How long is too long? The ECtHR and the EU Family Reunification Directive
While the judgment may be read as a robust defence of the rights of all international protection holders to family reunification, it should not be misunderstood as an absolute rebuttal of states’ attempts to limit family reunification rights. Indeed, at several points in the judgment the ECtHR refers to the two-year suspension of family reunification contained in Article 8 of the EU Family Reunification Directive, stating it ‘sees no reason for questioning the rationale of a waiting period of two years’ as that underlying Article 8 of this Directive (para 192, see also para 162). On the other hand, the Court also notes that there is no common ground at national, international and European levels in regard to the length of waiting periods for family reunification (para 160). Nevertheless, this cross-referencing of EU law standards, while by no means unusual for the ECtHR in its search for common ground between the states parties to the ECHR, seems to imply that a Danish limitation of two years accompanied by a procedure with ‘a real possibility … of having an individualised assessment’ to challenge the general rule would fall under the threshold of Article 8 compliance. This impression appears most strongly when the Court suggests that the considerations of the right to family life tips the scales into the third year of waiting: ‘beyond two years the insurmountable obstacles to enjoying family life in the country of origin progressively assume more importance in the fair balance assessment’ (para 193, see also para 162).
Taken together, the Court’s references to the EU Family Reunification Directive may leave some doubt as to the interaction between EU law and Article 8 ECHR. As mentioned above, the Court notes the absence of common ground at European level in regard to the duration of waiting periods for family reunification.
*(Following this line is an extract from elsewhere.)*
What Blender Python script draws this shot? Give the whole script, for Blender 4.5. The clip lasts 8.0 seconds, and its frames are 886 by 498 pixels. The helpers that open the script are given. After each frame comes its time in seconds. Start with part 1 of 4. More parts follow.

At the same time, however, the Court’s indications of some kind of two-year limit appear to be based on the Family Reunification Directive to which numerous references are made in the judgment. If this is implicitly setting a standard, it does not necessarily imply an absolute time limit for the suspension of the right to family reunification. It also cannot be understood as a general acceptance of any waiting period below the suggested two-year limit, if that would be administered as an absolute requirement with no concrete assessment of family unity in the light of the situation in the country of origin and other factors likely to impact the duration of the obstacles to reunification.
Implications of the judgment
M.A. v Denmark gives rise to a number of legal reflections for both Denmark and the European asylum policy more broadly. Firstly, while the judgment has few apparent practical implications for ‘temporary protection status’ holders in Denmark (most of whom arrived in 2015 and 2016 and have subsequently received family reunification), it seems likely that compliance requires some legislative amendments to the Danish Aliens Act to preclude further cases before the ECtHR. As hinted at above, one possible course of action may be to shorten the suspension of family reunification from three years to two years for holders of a ‘temporary subsidiary protection’ residence permit under Section 7(3) of the Aliens Act, combined with a more flexible administration of the exception rule.
Secondly, and more generally, this judgment has been seen as “a signal from Strasburg to Copenhagen that the Danish strategy of consistently adopting a minimalist reading of its international human rights obligations is not without limits.” This is not least noteworthy against the background of the 2018 Copenhagen Declaration by which the Danish government, although with less success than hoped for, had attempted to push the ECtHR towards widening the margin of appreciation left to states, especially in migration and asylum matters.
Third, the ECtHR judgment in M.A. v Denmark leaves the question of differential treatment of subsidiary protection status and Convention refugee status largely unanswered. Having regard to its finding of a violation of Article 8, the Court found no need to examine separately the applicant’s complaint of a violation of Article 14 read in conjunction with Article 8 ECHR, based on the distinction underlying the three-year suspension rule. Nonetheless, the Court seems to have indicated both similarities and differences between refugees falling under the UN Refugee Convention and beneficiaries of subsidiary or temporary protection, respectively. Thus, the Court found ‘no reason to question the distinction made by the Danish legislature in respect of persons granted protection due to an individualised threat … and persons granted protection due to a generalised threat’ (para 177), i.e. those with ‘temporary subsidiary protection’ status under Section 7(3) of the Aliens Act. Importantly, the former category includes persons with the ordinary ‘subsidiary protection’ status under Section 7(2) which is reflecting the prohibition of refoulement in Article 3 ECHR. This statement cannot be taken as a general endorsement of differential treatment of beneficiaries of subsidiary protection as regards the right to family reunification.
In its consideration of the scope of the margin of appreciation under Article 8, the Court held that states should be accorded a wide margin of appreciation in deciding whether to impose a waiting period for family reunification for persons who have not been granted Convention refugee status, but who enjoy subsidiary protection or temporary protection (para 161). In the context of the procedural standards, however, the Court stated that the procedural requirements under Article 8 for the processing of family reunification requests of refugees should apply equally to beneficiaries of subsidiary protection, including to persons at risk of ill-treatment falling under Article 3 ECHR due to the general situation in their home country and where the risk is not temporary, but appears to be of a permanent or long-lasting character (para 146). In sum, therefore, the ECtHR appears to focus on the expected duration of the need for international protection rather than the qualification of that need as falling under the UN Refugee Convention or under the human rights-based protection against return to a serious risk of ill-treatment. This position may prove to have implications beyond the particular statutory framework of ‘temporary subsidiary protection’ status in Danish law.